The alternative, said Maria Elena Latona, executive director of Neighbor to Neighbor Massachusetts and a People's Action board member, is to "build a politics not tied to the Democratic Party" through building person-to-person relationships at the neighborhood level around the real-life issues households struggle with.

Right-wing and corporatist politics have succeeded over the past four decades by dividing people along lines of race, gender, class, immigration status and other distinctions. "Community for us is the highest act of rebellion," she said.

Her comments helped closed a circle that Tobita Chow, chair of The People's Lobby, a Chicago-based People's Action affiliate, began to draw in his remarks during the opening plenary Friday.

"Time and time again, the One Percent have tried to divide us by race and nationality, to get us to point the finger at one another, in order to consolidate their own power," Chow said. "But we have found the enemy, and it is not each other. It is corporate power and the billionaire class, which sow division between us and profits off the suffering of our communities. Together we will defeat them and take power" through "a new movement politics where we are taking public office and exercising power over our own lives."

That's what Keady is trying to model in New Jersey. He got involved in politics in the aftermath of Hurricane Sandy and the failure of the state's governor, Chris Christie, to fulfill promises to restore the communities that were hit. But in his first race for Congress in 2016, he didn't survive the Democratic primary. He said one reason was that the advice he was getting from Democratic Party operatives was not a good fit for him, and ultimately not a good fit for the district.

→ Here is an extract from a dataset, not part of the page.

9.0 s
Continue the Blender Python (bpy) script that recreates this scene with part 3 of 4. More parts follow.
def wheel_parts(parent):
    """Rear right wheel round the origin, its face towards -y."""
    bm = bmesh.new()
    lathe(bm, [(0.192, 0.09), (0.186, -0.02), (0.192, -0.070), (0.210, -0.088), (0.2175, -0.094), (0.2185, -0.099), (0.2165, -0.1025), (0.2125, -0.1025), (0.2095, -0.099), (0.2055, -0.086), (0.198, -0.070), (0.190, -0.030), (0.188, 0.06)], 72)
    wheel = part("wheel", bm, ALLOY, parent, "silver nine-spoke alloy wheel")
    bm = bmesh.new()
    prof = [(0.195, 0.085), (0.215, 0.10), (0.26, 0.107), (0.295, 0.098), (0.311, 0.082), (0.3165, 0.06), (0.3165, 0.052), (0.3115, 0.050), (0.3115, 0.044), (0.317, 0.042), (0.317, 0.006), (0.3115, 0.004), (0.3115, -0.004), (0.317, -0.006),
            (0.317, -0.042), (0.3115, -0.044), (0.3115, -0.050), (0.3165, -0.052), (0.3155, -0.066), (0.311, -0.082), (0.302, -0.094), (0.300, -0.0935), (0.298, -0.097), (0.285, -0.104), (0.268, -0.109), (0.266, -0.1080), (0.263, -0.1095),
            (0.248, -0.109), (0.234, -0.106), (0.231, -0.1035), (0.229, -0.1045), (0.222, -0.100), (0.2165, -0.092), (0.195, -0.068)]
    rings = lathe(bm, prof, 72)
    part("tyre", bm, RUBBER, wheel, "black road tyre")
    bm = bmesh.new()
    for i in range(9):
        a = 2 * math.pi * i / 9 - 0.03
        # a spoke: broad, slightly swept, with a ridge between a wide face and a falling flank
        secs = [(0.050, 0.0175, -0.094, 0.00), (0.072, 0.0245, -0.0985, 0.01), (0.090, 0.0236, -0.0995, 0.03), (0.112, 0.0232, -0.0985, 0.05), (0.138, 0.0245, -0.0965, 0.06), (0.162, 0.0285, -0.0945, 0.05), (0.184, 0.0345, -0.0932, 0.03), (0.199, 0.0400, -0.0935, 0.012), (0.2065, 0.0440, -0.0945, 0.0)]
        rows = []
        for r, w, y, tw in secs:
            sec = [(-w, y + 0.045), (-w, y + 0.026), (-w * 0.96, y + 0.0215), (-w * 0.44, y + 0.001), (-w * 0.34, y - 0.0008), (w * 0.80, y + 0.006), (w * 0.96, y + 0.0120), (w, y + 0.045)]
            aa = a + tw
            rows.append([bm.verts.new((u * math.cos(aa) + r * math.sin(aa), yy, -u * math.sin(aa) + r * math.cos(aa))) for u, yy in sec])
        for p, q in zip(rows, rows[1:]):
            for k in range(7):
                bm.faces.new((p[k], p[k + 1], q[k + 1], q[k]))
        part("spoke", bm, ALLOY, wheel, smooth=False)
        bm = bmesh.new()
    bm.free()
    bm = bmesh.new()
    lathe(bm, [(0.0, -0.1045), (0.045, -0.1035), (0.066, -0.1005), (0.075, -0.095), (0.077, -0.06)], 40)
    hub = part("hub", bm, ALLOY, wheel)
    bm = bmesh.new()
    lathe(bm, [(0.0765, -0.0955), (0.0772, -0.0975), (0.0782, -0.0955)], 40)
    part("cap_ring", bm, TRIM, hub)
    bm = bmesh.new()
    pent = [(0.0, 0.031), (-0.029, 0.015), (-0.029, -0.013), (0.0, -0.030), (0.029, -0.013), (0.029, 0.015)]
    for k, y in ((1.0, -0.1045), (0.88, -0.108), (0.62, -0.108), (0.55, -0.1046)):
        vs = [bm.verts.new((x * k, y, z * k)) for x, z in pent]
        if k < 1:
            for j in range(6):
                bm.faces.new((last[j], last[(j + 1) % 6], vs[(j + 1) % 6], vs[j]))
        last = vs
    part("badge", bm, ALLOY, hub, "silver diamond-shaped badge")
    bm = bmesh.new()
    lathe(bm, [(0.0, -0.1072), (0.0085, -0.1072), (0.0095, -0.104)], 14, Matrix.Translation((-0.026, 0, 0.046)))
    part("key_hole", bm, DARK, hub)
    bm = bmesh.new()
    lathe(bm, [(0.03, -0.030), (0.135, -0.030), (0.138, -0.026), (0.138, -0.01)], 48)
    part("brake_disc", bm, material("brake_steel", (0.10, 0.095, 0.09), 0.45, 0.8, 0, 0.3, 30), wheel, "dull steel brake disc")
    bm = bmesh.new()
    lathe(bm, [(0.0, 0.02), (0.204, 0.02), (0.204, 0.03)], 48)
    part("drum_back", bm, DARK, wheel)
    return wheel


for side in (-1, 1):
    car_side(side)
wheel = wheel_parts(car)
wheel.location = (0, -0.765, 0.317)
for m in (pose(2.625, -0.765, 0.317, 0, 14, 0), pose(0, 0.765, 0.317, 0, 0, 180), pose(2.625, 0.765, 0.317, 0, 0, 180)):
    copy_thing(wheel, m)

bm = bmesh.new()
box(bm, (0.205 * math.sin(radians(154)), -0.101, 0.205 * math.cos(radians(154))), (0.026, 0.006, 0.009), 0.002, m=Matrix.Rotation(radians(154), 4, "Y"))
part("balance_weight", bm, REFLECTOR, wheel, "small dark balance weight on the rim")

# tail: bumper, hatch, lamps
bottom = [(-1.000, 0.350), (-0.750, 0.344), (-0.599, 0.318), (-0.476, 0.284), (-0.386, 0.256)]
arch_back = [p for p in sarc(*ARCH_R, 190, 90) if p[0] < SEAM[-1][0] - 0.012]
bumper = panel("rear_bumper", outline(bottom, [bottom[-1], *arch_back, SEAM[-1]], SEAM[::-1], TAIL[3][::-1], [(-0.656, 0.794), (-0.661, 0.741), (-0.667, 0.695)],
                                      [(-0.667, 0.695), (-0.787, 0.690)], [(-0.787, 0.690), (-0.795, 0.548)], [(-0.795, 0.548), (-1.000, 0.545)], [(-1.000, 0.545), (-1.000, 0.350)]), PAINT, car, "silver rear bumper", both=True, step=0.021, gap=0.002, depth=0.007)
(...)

“There were things that didn’t sit right in my gut, I wasn’t making the bold statements I wanted to make. I was being managed instead of being authentic,” he said.

This time, he presents himself as a polished leader with crisp responses to the issues of the day, but with an unrestrained progressive bent. He says that his district should not be written off as impossible for a Democrat to win from the left. While there are more registered Republicans than Democrats – 130,000 to 118,000 – there are 216,000 unaffiliated registered voters. "For me, that represents tremendous opportunity," he said.

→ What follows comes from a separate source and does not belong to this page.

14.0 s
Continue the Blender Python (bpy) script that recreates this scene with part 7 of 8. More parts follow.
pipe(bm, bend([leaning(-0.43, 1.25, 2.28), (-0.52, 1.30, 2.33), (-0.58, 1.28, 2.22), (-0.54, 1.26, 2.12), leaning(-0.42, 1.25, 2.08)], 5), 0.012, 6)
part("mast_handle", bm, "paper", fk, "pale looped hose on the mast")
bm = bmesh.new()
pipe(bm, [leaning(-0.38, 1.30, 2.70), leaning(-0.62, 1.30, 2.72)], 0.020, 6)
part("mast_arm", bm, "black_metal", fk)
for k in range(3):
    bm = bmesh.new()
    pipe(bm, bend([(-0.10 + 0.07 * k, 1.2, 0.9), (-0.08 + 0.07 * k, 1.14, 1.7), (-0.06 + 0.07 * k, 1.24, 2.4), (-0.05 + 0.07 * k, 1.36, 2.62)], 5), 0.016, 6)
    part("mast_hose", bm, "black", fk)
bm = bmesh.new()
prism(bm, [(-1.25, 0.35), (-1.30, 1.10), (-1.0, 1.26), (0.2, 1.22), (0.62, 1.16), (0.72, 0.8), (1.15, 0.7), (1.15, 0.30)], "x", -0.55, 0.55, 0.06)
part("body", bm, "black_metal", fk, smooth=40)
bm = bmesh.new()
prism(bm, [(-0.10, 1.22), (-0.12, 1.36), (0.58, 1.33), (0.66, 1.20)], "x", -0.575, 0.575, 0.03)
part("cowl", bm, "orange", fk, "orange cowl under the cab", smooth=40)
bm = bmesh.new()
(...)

Daniel Biss, a state senator and mathematics professor in Illinois, sees a similar opportunity for progressive change in his state. He is running for governor in a crowded Democratic primary, competing against leading candidates J. B. Pritzker, a billionaire venture capitalist, and Chris Kennedy, who Biss described as "only a hundred-millionaire." He is running because he believed that voters deserved better choices than from a suite of the ultra-rich. The choice he presents, he said, is a candidate who will "tax the rich, use the money to fund services and have a state government that works for a change."

In a room at McCormick Place where about 50 people were considering their options about how to move beyond resistance in their own communities, Biss had a clear message.

"I see a lot of people here. Y'all need to run for office," he said, sweeping his hand across the room. "This is not going to work, even if I win, based on one person winning one race. It's going to work by building a movement that is everywhere."